* Start Input *

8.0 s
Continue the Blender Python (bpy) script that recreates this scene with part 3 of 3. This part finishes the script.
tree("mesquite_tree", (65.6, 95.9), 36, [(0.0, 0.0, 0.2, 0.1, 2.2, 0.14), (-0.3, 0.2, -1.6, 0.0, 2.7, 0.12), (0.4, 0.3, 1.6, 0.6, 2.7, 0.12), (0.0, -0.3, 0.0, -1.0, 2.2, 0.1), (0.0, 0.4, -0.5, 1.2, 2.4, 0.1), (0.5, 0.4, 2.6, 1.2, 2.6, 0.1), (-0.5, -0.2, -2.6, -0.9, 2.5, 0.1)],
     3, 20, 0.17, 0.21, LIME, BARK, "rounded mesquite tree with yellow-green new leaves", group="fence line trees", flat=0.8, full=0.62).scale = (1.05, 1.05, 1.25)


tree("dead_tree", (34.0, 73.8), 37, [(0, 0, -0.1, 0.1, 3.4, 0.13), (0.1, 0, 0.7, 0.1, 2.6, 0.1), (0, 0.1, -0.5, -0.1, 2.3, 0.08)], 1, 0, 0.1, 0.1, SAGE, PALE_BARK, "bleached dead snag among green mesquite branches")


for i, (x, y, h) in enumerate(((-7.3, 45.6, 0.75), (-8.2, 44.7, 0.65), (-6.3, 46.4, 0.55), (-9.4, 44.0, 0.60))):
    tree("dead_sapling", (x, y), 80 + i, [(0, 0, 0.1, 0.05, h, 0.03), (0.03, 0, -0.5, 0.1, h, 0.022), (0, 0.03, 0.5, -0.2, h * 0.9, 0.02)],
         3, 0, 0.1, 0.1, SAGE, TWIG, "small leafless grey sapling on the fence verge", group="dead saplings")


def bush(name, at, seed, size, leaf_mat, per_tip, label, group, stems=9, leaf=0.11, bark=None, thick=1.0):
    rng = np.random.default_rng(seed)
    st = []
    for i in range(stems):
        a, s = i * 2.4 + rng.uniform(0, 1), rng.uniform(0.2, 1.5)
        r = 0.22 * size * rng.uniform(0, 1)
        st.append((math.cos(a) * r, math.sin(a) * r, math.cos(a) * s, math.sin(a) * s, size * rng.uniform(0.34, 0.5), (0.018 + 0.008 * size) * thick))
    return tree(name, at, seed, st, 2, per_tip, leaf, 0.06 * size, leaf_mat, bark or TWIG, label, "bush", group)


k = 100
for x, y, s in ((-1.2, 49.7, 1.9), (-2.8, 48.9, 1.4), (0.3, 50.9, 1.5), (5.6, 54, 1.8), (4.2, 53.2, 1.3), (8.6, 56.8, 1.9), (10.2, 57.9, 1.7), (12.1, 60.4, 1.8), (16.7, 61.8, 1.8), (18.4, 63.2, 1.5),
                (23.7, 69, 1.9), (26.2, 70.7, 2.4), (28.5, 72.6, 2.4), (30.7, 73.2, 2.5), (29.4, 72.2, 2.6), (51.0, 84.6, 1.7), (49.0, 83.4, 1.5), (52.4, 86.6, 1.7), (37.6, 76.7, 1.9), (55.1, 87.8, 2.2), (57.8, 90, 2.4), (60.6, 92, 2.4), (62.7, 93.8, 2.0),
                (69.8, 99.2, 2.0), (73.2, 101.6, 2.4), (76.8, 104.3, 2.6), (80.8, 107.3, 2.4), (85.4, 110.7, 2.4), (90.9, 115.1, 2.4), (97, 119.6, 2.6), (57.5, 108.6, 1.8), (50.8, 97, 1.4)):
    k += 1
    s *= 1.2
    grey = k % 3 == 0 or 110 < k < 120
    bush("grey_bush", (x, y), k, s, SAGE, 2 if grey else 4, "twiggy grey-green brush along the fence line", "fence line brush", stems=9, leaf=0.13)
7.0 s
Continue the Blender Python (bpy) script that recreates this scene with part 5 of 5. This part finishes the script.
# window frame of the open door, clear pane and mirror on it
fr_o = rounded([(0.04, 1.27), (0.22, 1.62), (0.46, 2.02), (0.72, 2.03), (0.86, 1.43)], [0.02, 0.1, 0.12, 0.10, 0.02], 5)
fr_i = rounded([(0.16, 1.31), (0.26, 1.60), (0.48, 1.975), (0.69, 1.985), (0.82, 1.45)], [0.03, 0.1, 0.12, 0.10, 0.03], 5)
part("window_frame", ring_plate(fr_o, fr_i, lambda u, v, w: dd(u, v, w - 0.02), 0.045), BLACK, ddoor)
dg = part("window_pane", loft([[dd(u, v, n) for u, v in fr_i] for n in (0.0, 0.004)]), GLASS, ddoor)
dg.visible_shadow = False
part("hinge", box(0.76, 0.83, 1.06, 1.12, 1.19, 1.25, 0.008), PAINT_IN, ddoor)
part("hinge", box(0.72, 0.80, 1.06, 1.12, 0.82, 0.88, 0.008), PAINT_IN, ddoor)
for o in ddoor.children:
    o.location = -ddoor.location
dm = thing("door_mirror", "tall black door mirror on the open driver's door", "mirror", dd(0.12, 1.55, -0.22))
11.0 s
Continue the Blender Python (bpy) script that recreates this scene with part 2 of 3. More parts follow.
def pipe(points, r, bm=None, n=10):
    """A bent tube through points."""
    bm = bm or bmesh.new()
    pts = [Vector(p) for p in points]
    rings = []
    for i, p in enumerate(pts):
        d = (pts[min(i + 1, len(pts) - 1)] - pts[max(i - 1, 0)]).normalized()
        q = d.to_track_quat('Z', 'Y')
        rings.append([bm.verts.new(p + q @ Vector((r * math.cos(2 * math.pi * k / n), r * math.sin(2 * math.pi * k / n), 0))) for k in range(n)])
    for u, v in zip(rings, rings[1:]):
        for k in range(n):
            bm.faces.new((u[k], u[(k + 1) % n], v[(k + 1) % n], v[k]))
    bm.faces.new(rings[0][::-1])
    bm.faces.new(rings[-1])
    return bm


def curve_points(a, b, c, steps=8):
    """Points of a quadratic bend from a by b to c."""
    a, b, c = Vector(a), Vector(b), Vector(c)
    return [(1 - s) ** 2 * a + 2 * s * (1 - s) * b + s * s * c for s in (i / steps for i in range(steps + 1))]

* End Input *

▸ Exercise: Nothing should be left out: repeat all of the data exactly.

▸ Solution to this problem:
8.0 s
Continue the Blender Python (bpy) script that recreates this scene with part 3 of 3. This part finishes the script.
tree("mesquite_tree", (65.6, 95.9), 36, [(0.0, 0.0, 0.2, 0.1, 2.2, 0.14), (-0.3, 0.2, -1.6, 0.0, 2.7, 0.12), (0.4, 0.3, 1.6, 0.6, 2.7, 0.12), (0.0, -0.3, 0.0, -1.0, 2.2, 0.1), (0.0, 0.4, -0.5, 1.2, 2.4, 0.1), (0.5, 0.4, 2.6, 1.2, 2.6, 0.1), (-0.5, -0.2, -2.6, -0.9, 2.5, 0.1)],
     3, 20, 0.17, 0.21, LIME, BARK, "rounded mesquite tree with yellow-green new leaves", group="fence line trees", flat=0.8, full=0.62).scale = (1.05, 1.05, 1.25)


tree("dead_tree", (34.0, 73.8), 37, [(0, 0, -0.1, 0.1, 3.4, 0.13), (0.1, 0, 0.7, 0.1, 2.6, 0.1), (0, 0.1, -0.5, -0.1, 2.3, 0.08)], 1, 0, 0.1, 0.1, SAGE, PALE_BARK, "bleached dead snag among green mesquite branches")


for i, (x, y, h) in enumerate(((-7.3, 45.6, 0.75), (-8.2, 44.7, 0.65), (-6.3, 46.4, 0.55), (-9.4, 44.0, 0.60))):
    tree("dead_sapling", (x, y), 80 + i, [(0, 0, 0.1, 0.05, h, 0.03), (0.03, 0, -0.5, 0.1, h, 0.022), (0, 0.03, 0.5, -0.2, h * 0.9, 0.02)],
         3, 0, 0.1, 0.1, SAGE, TWIG, "small leafless grey sapling on the fence verge", group="dead saplings")


def bush(name, at, seed, size, leaf_mat, per_tip, label, group, stems=9, leaf=0.11, bark=None, thick=1.0):
    rng = np.random.default_rng(seed)
    st = []
    for i in range(stems):
        a, s = i * 2.4 + rng.uniform(0, 1), rng.uniform(0.2, 1.5)
        r = 0.22 * size * rng.uniform(0, 1)
        st.append((math.cos(a) * r, math.sin(a) * r, math.cos(a) * s, math.sin(a) * s, size * rng.uniform(0.34, 0.5), (0.018 + 0.008 * size) * thick))
    return tree(name, at, seed, st, 2, per_tip, leaf, 0.06 * size, leaf_mat, bark or TWIG, label, "bush", group)


k = 100
for x, y, s in ((-1.2, 49.7, 1.9), (-2.8, 48.9, 1.4), (0.3, 50.9, 1.5), (5.6, 54, 1.8), (4.2, 53.2, 1.3), (8.6, 56.8, 1.9), (10.2, 57.9, 1.7), (12.1, 60.4, 1.8), (16.7, 61.8, 1.8), (18.4, 63.2, 1.5),
                (23.7, 69, 1.9), (26.2, 70.7, 2.4), (28.5, 72.6, 2.4), (30.7, 73.2, 2.5), (29.4, 72.2, 2.6), (51.0, 84.6, 1.7), (49.0, 83.4, 1.5), (52.4, 86.6, 1.7), (37.6, 76.7, 1.9), (55.1, 87.8, 2.2), (57.8, 90, 2.4), (60.6, 92, 2.4), (62.7, 93.8, 2.0),
                (69.8, 99.2, 2.0), (73.2, 101.6, 2.4), (76.8, 104.3, 2.6), (80.8, 107.3, 2.4), (85.4, 110.7, 2.4), (90.9, 115.1, 2.4), (97, 119.6, 2.6), (57.5, 108.6, 1.8), (50.8, 97, 1.4)):
    k += 1
    s *= 1.2
    grey = k % 3 == 0 or 110 < k < 120
    bush("grey_bush", (x, y), k, s, SAGE, 2 if grey else 4, "twiggy grey-green brush along the fence line", "fence line brush", stems=9, leaf=0.13)
7.0 s
Continue the Blender Python (bpy) script that recreates this scene with part 5 of 5. This part finishes the script.
# window frame of the open door, clear pane and mirror on it
fr_o = rounded([(0.04, 1.27), (0.22, 1.62), (0.46, 2.02), (0.72, 2.03), (0.86, 1.43)], [0.02, 0.1, 0.12, 0.10, 0.02], 5)
fr_i = rounded([(0.16, 1.31), (0.26, 1.60), (0.48, 1.975), (0.69, 1.985), (0.82, 1.45)], [0.03, 0.1, 0.12, 0.10, 0.03], 5)
part("window_frame", ring_plate(fr_o, fr_i, lambda u, v, w: dd(u, v, w - 0.02), 0.045), BLACK, ddoor)
dg = part("window_pane", loft([[dd(u, v, n) for u, v in fr_i] for n in (0.0, 0.004)]), GLASS, ddoor)
dg.visible_shadow = False
part("hinge", box(0.76, 0.83, 1.06, 1.12, 1.19, 1.25, 0.008), PAINT_IN, ddoor)
part("hinge", box(0.72, 0.80, 1.06, 1.12, 0.82, 0.88, 0.008), PAINT_IN, ddoor)
for o in ddoor.children:
    o.location = -ddoor.location
dm = thing("door_mirror", "tall black door mirror on the open driver's door", "mirror", dd(0.12, 1.55, -0.22))
11.0 s
Continue the Blender Python (bpy) script that recreates this scene with part 2 of 3. More parts follow.
def pipe(points, r, bm=None, n=10):
    """A bent tube through points."""
    bm = bm or bmesh.new()
    pts = [Vector(p) for p in points]
    rings = []
    for i, p in enumerate(pts):
        d = (pts[min(i + 1, len(pts) - 1)] - pts[max(i - 1, 0)]).normalized()
        q = d.to_track_quat('Z', 'Y')
        rings.append([bm.verts.new(p + q @ Vector((r * math.cos(2 * math.pi * k / n), r * math.sin(2 * math.pi * k / n), 0))) for k in range(n)])
    for u, v in zip(rings, rings[1:]):
        for k in range(n):
            bm.faces.new((u[k], u[(k + 1) % n], v[(k + 1) % n], v[k]))
    bm.faces.new(rings[0][::-1])
    bm.faces.new(rings[-1])
    return bm


def curve_points(a, b, c, steps=8):
    """Points of a quadratic bend from a by b to c."""
    a, b, c = Vector(a), Vector(b), Vector(c)
    return [(1 - s) ** 2 * a + 2 * s * (1 - s) * b + s * s * c for s in (i / steps for i in range(steps + 1))]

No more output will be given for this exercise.